Consequently, two years later, the case ruling was made in the support Battlestar Galactica, when both producers decided to settle out of court with a logical idea, and that is, that the two works are of a nature of science fiction and are not derived, copied or part of the any of previous movies or series (‘Famous copyright cases’, 2016).

Analysis

Throughout history, there have been infinite demands derived from probable copyright infringements, plagiarism or even for details that referred to previous work in the cinema. For the U.S., article 28, the law protects any original work that is fixed on some tangible medium such as music, drama, literary, intellectual or any artistic work. This protection is for both unpublished and published work (Trimble, 2017). The case that the report is dealing with today has been important for its importance, its resolution and for the studies and the productions that were behind it (Woods, 1979). Given the case, the law presents that copyright infringement has occurred since there is the fact of using publicly, in any way, without having required prior consent, the work of others, which is the object of protection according to the law. In this context, two types of copyrights are considered, i.e. economic and moral (Hatch, 2006). A right of an economic nature refers to the possibility of exploiting one’s creation obtaining every possible benefit and return on capital. This right is substantiated, normally, in the publication of the work and the eventual sale of copies or any case in the making of a profit, in the realization of exhibitions, concerts, paid downloads, etc. Nobody can, therefore, appropriate the work of others to publish it or to derive another economic advantage from it. Secondly, the right of a moral nature is a matter of public recognition of one’s quality as the author of the work. Nobody can usurp the creation of others by obscuring the name of its author and / or replacing it with the name of another person. You must always indicate the name and surname of who created a work of art, literary, photographic or musical must be (Madonia, 2016).

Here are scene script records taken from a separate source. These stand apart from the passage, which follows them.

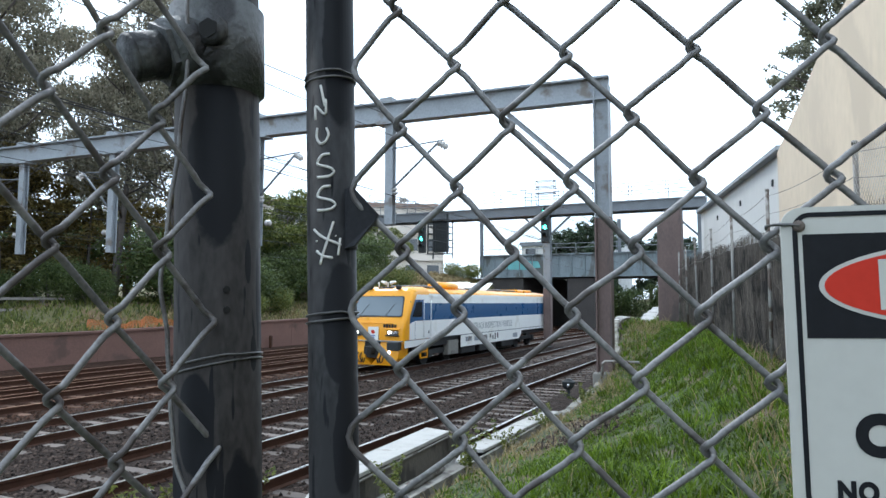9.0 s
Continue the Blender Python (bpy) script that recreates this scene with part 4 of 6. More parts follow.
def build_bridge():
    b = thing("railway_bridge", TF @ pose(0, 52, 0), "grey plate-girder bridge on dark brick abutments across the tracks", "bridge")
    bm = bmesh.new()
    box(bm, (1.6, 0, 5.05), (27.8, 0.08, 2.1))
    part("girder_web", bm, M_BRIDGE, b)
    for z in (4.0, 6.15):
        bm = bmesh.new()
        box(bm, (1.6, 0, z), (27.8, 0.5, 0.12))
        part("flange", bm, M_BRIDGE, b)
    st = bpy.data.meshes.new("stiffener")
    bm = bmesh.new()
    box(bm, (0, -0.12, 5.05), (0.07, 0.2, 2.0))
    bm.to_mesh(st)
    bm.free()
    st.materials.append(M_BRIDGE)
    for k in range(22):
        ob = new("stiffener", st)
        ob.parent, ob.matrix_basis = b, pose(-12.0 + 1.3 * k, 0, 0)
    bm = bmesh.new()
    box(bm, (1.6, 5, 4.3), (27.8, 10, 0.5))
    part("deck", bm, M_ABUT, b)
    bm = bmesh.new()
    box(bm, (-11.0, 5, 1.4), (6.4, 10, 5.0))
    part("abutment", bm, M_ABUT, b, "dark brick abutment")
    bm = bmesh.new()
    box(bm, (13.0, 5, 1.9), (6, 10, 4.2))
    part("abutment", bm, M_ABUT, b, "dark brick abutment")
    bm = bmesh.new()
    box(bm, (-2.05, 4.0, 1.3), (2.6, 8, 5.0))
    part("pier", bm, M_ABUT, b, "stained brick pier")
    # added dark sheet across the opening, in place of deep shade under the deck
    bm = bmesh.new()
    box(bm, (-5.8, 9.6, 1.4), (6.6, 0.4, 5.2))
    part("back_wall", bm, M_ABUT, b, "dark sheet standing in for the deep shade under the bridge")
    for x, h in ((-12.55, 3.9), (1.45, 3.2)):
        bm = bmesh.new()
        ibeam(bm, (x, 0.9, 4.5), (x, 0.9, 6.2 + h), 0.3, 0.3, 0.04, 0.04)
        part("mast", bm, M_STEEL_D, b, "slim steel mast on the deck")
    bm = bmesh.new()
    v = [(-9.6, -0.06, 4.75), (-9.4, -0.06, 5.5), (-8.2, -0.06, 5.65), (-6.2, -0.06, 5.5), (-6.0, -0.06, 4.9), (-7.6, -0.06, 4.7)]
    f = [bm.verts.new(q) for q in v]
    g = [bm.verts.new((q[0], -0.045, q[2])) for q in v]
    bm.faces.new(f)
    for i in range(6):
        bm.faces.new((f[i], g[i], g[(i + 1) % 6], f[(i + 1) % 6]))
    part("graffiti_patch", bm, M_TEAL, b, "faded teal spray paint")
    bm = bmesh.new()
    for z in (6.8, 7.2):
        rod(bm, (-12.2, 0.2, z), (15, 0.2, z), 0.03, 6)
    for k in range(15):
        rod(bm, (-12.2 + 1.93 * k, 0.2, 6.2), (-12.2 + 1.93 * k, 0.2, 7.2), 0.03, 6)
    part("parapet_rail", bm, M_STEEL_D, b)


build_bridge()


def build_wires():
    runs = [(4.7, 5.75, 0.25, 0.009), (4.5, 4.25, 0.02, 0.008), (0.2, 5.75, 0.25, 0.009), (0.1, 4.25, 0.02, 0.008), 
            (3.3, 6.95, 0.5, 0.011), (-1.4, 6.25, 0.3, 0.009), (-1.7, 5.95, 0.3, 0.009), (-3.4, 5.75, 0.25, 0.009), (-7.6, 5.75, 0.25, 0.009),
            (-9.4, 6.9, 0.4, 0.011), (-12.0, 6.6, 0.4, 0.011), (-15.0, 7.3, 0.5, 0.011), (-16.0, 8.2, 0.5, 0.011), (-16.4, 7.8, 0.5, 0.011),
            (-11.9, 5.6, 0.2, 0.011), (-12.2, 5.0, 0.1, 0.01), (-12.4, 4.1, 0.02, 0.01), (-16.2, 5.6, 0.2, 0.011), (-16.3, 4.7, 0.1, 0.01), (-16.5, 4.1, 0.02, 0.01)]
    for off, z, drop, r in runs:
        pts = sag((off, -28, z), (off, 5.4, z), drop) + sag((off, 5.4, z), (off, 28, z), drop * 0.6)[1:] + sag((off, 28, z), (off, 75, z), drop)[1:]
        w = tube("overhead_wire", pts, r, M_CABLE, None, 5, m=TF)
        tagged(w, "thin dark overhead railway wire", "overhead wire", "overhead wires")
    # the heavier pair that crosses in front of the gum trees
    pair = thing("feeder_cable", TF, "pair of thick black feeder cables tied together with spacers", "cable")
    lines = [sag((-10.6, -40, z), (-10.6, 80, z), 0.9, 48) for z in (9.62, 9.44)]
    for pts in lines:
        tube("cable", pts, 0.019, M_CABLE, pair, 6)
    for i in range(3, 46, 2):
        bm = bmesh.new()
        rod(bm, Vector(lines[1][i]) - Vector((0, 0, 0.03)), Vector(lines[0][i]) + Vector((0, 0, 0.03)), 0.02, 6)
        part("spacer", bm, M_CABLE, pair)


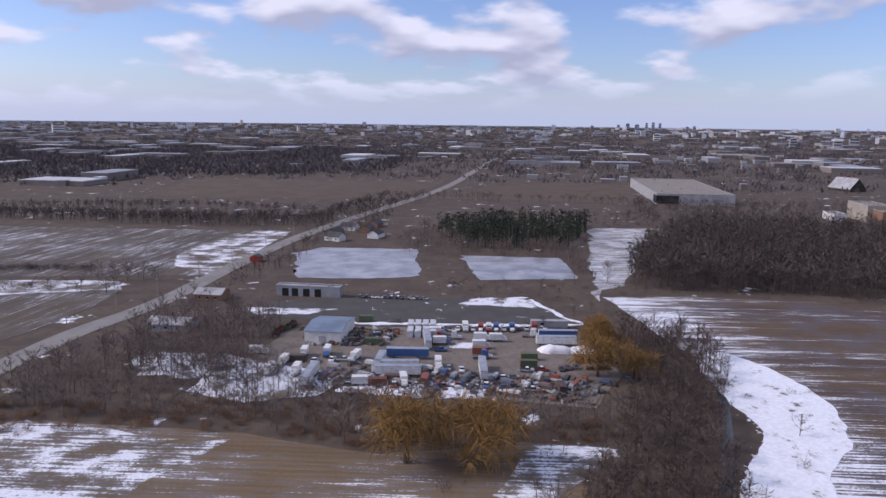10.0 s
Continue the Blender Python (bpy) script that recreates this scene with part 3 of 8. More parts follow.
def far_rise(r):
    """The land and the lake lift a little in the far distance, to the height of the horizon."""
    return 65.0 * max(0.0, (r - 2600.0) / 2300.0) ** 1.6


def build_ground():
    # rings of quads round the middle of the walk: dense near, wide far
    rings = [0, 40, 90, 150, 220, 300, 400, 500, 620, 760, 920, 1100, 1300, 1550, 1850, 2200, 2600, 3000, 3400, 3800, 4200, 4550, 4850]
    n, cx, cy = 128, -90.0, 10.0
    g = Geo()
    for r in rings:
        for i in range(n):
            a = 2 * math.pi * i / n
            x, y = cx + r * math.cos(a), cy + r * math.sin(a)
            z = far_rise(r)
            if inside(LAKE_POLY, np.array([x]), np.array([y]))[0]:
                z -= 9.0
            elif r > 3000:
                z += 3.0 * (0.5 + 0.5 * noise.noise(Vector((x * 0.0012, y * 0.0012, 3)))) * (r - 3000) / 1850
            g.v.append((x, y, z))
    for k in range(len(rings) - 1):
        for i in range(n):
            a, b = k * n + i, k * n + (i + 1) % n
            g.f.append((a, a + n, b + n, b))
    whole("ground", g, M["ground"], "dull brown winter ground with dead grass and thin snow", "ground", "", "structure")
    # the lake: one sheet over the lowered bed, up to the horizon
    w = Geo()
    angles = [math.radians(-40 + 200 * i / 100) for i in range(101)]
    for r in rings[8:]:
        for a in angles:
            w.v.append((cx + r * math.cos(a), cy + r * math.sin(a), far_rise(r) - 1.6))
    m = len(angles)
    for k in range(len(rings) - 9):
        for i in range(m - 1):
            a = k * m + i
            w.f.append((a, a + m, a + m + 1, a + 1))
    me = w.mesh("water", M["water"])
    bm = bmesh.new()
    bm.from_mesh(me)
    # cut the sheet along the shore: faces wholly over land go
    dead = []
    for f in bm.faces:
        c = [v.co for v in f.verts]
        xs = np.array([p.x for p in c] + [f.calc_center_median().x])
        ys = np.array([p.y for p in c] + [f.calc_center_median().y])
        if not inside(LAKE_POLY, xs, ys).any():
            dead.append(f)
    bmesh.ops.delete(bm, geom=dead, context="FACES")
    bm.to_mesh(me)
    bm.free()
    tagged(new("water", me), "wide blue-grey lake under a cloudy sky", "lake", "", "structure")


build_ground()

# shore land: sheets that cover the lake's ragged margin

FIELD1 = [(-218, -13), (-244, 3), (-282, 33), (-322, 54), (-309, 83), (-282, 105), (-262, 136), (-250, 148), (-217, 165), (-178, 147), (-161, 114), (-156, 84), (-170, 40), (-195, 5)]
FIELD2 = [(-236, -16), (-262, -9), (-290, 18), (-327, 52), (-345, 30), (-380, -15), (-434, -57), (-490, -140), (-408, -212), (-360, -237), (-325, -160), (-322, -110), (-297, -84), (-262, -70), (-236, -50)]
FIELD3 = [(-396, 8), (-437, 54), (-455, 82), (-432, 110), (-371, 76), (-343, 42)]
MEADOW = [(-40, -215), (-82, -205), (-105, -209), (-154, -171), (-181, -140), (-218, -125), (-238, -110), (-209, -92), (-190, -72), (-150, -60), (-90, -70), (-30, -110)]
sheet("field_furrowed", FIELD1, 0.10, M["field1"], "snow-streaked ploughed field with parallel furrows", "field", rag=(7, 1.2, 1))
sheet("field_brown", FIELD2, 0.10, M["field2"], "brown ploughed field with streaks of snow", "field", rag=(7, 1.2, 2))
sheet("field_plot", FIELD3, 0.12, M["field3"], "reddish-brown ploughed plot with snowy rows", "field", rag=(7, 1.0, 3))
sheet("meadow", MEADOW, 0.10, M["meadow"], "dry tan meadow with snow patches", "field", rag=(7, 1.2, 4))
sheet("field_south", [(-71, 57), (-3, 132), (3, 138), (60, 95), (110, 20), (40, -60), (-60, -20)], 0.10, M["field_s"], "brown stubble field with thin snow", "field", rag=(7, 1.2, 5))
sheet("field_west", [(-77, -664), (-293, -520), (-196, -386), (-110, -430), (-30, -470), (-20, -640)], 0.10, M["field4"], "brown stubble field across the road", "field", rag=(12, 2, 6))
sheet("field_west_near", [(-20, -380), (-85, -410), (-150, -372), (-114, -318), (-75, -285), (-10, -310)], 0.10, M["field4"], "grassy field with wheel tracks and snow", "field", rag=(12, 2, 7))
sheet("field_far_west", [(-232, -844), (-334, -1068), (-655, -872), (-480, -690)], 0.12, M["fallow"], "brown fallow field in the distance", "field", rag=(20, 3, 8))
sheet("cleared_lot", [(-517, -689), (-746, -810), (-877, -720), (-703, -534)], 0.14, M["fallow"], "graded brown construction lot", "ground", rag=(20, 3, 9))
sheet("field_plant", [(-470, 172), (-510, 168), (-622, 262), (-600, 330), (-530, 370), (-470, 330), (-440, 262), (-448, 215)], 0.10, M["brown"], "brown weedy field before the cement plant", "field", rag=(9, 2, 10))
sheet("field_lakeside", [(-300, 560), (-330, 700), (-206, 702), (-84, 769), (-33, 733), (-60, 640), (-73, 585), (-146, 570)], 0.10, M["brown"], "flat tan grass field near the lake", "field", rag=(14, 3, 11))
sheet("snow_lane", [(-520, -421), (-565, -398), (-397, -255), (-369, -250), (-350, -232), (-385, -275)], 0.16, M["snow_rows"], "white snowy strip between woods", "snow", rag=(9, 3, 12), thick=0.2)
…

In any case, the breach of copyright law exists since the 20th Century Fox and Universal Studios both have reproduced the work of another or some earlier movies in terms of both economic and moral rights. It is, therefore, an illegal activity that is configured by the conduct that violates the object of protection, that is, the right that falls on the work (Woods, 2019). As can be deduced, the emphasis is placed on human conduct that violates copyright law that aims to protect works. In this order of ideas, it is appropriate to remember the requirements for copyright protection to proceed and once determined, if the conduct that violates the right protected by the copyright regime occurs, the violation of copyright is configured (Madonia, 2016). Also, the author’s rights do not last forever, but the law stipulates their duration. The general term of the exploitation rights of the work begins when the work has been embodied in a tangible medium, it continues during the life of the author and in the case of US legislation, generally, for seventy years after his death. However, a transitory provision is introduced in the international law, which established that the economic rights of the works created by authors who died before 1987 would have the duration established in the Law 1879 on Intellectual Property, that is, 80 years. In short, although the term established in the current law is 70 years, a good part of the works has the protection of about 80 years after the death of the author. This is the general rule, but there are also some specials (Johnson, 2017). For example, if it is anonymous or pseudonymous works, the tenure is 70 years from the disclosure of the work. Given the law (national and international), the case study reveals a serious copyright infringement and for this, the court has decided in favor of Universal Studios. Under the law, the penalties would be applied to the 20th Century Fox. Once the existence of copyright on the work was verified, the investigation on the configuration of the infringement of copyright needed to be done that would have led to the determination of the unlawful conduct as an element of the assumption of consequent civil liability (Woods, 1979).

However, since the two parties have made an out-of-court settlement believing that the work of science fiction is always adapted or inspired by others, and therefore, there was no plagiarism (Madonia, 2016). Meanwhile, taking inspiration or respecting the authorship of the work does not mean being able to use it without the prior consent of the author. Although music, movies, books, videos, and other cultural productions are openly on the market, they are not free to use at any time (Hartnick, 1984; Johnson, 2017). In the case, the disrespect to work or copying of someone’s idea reflects the notion that both are derived from the fiction that was published through the centuries and did not exactly copied the main idea. For Bevill (1999), the aspects must be considered when determining whether an infringement of copyright occurred in the specific case or not, which establishes the illegality of the conduct that violates the copyright.

Conclusion

Given the case, it is evaluated the two parties have violated the copyrights of the original work done in the earlier years. Moreover, it is the elements of the case as presented in the lawsuit that allows the evaluation to presume the similarities between the original work and those illegally copied, as well as the probability of the defendant’s bad faith when committing the copyright infringement. The evidence shows the unlawful conduct that violated the copyright law and carried within itself the subjective ingredient of the assumption of civil liability. This reflects that it is important, then, when planning the content production, to understand exactly what copyright is and not only knows how to protect the content but how to avoid infringing on other people’s copyrights. However, the out-of-court agreement reflected the perception that the work of science fiction is always adapted or inspired by others, and therefore, there was no plagiarism and disrespect to the original work.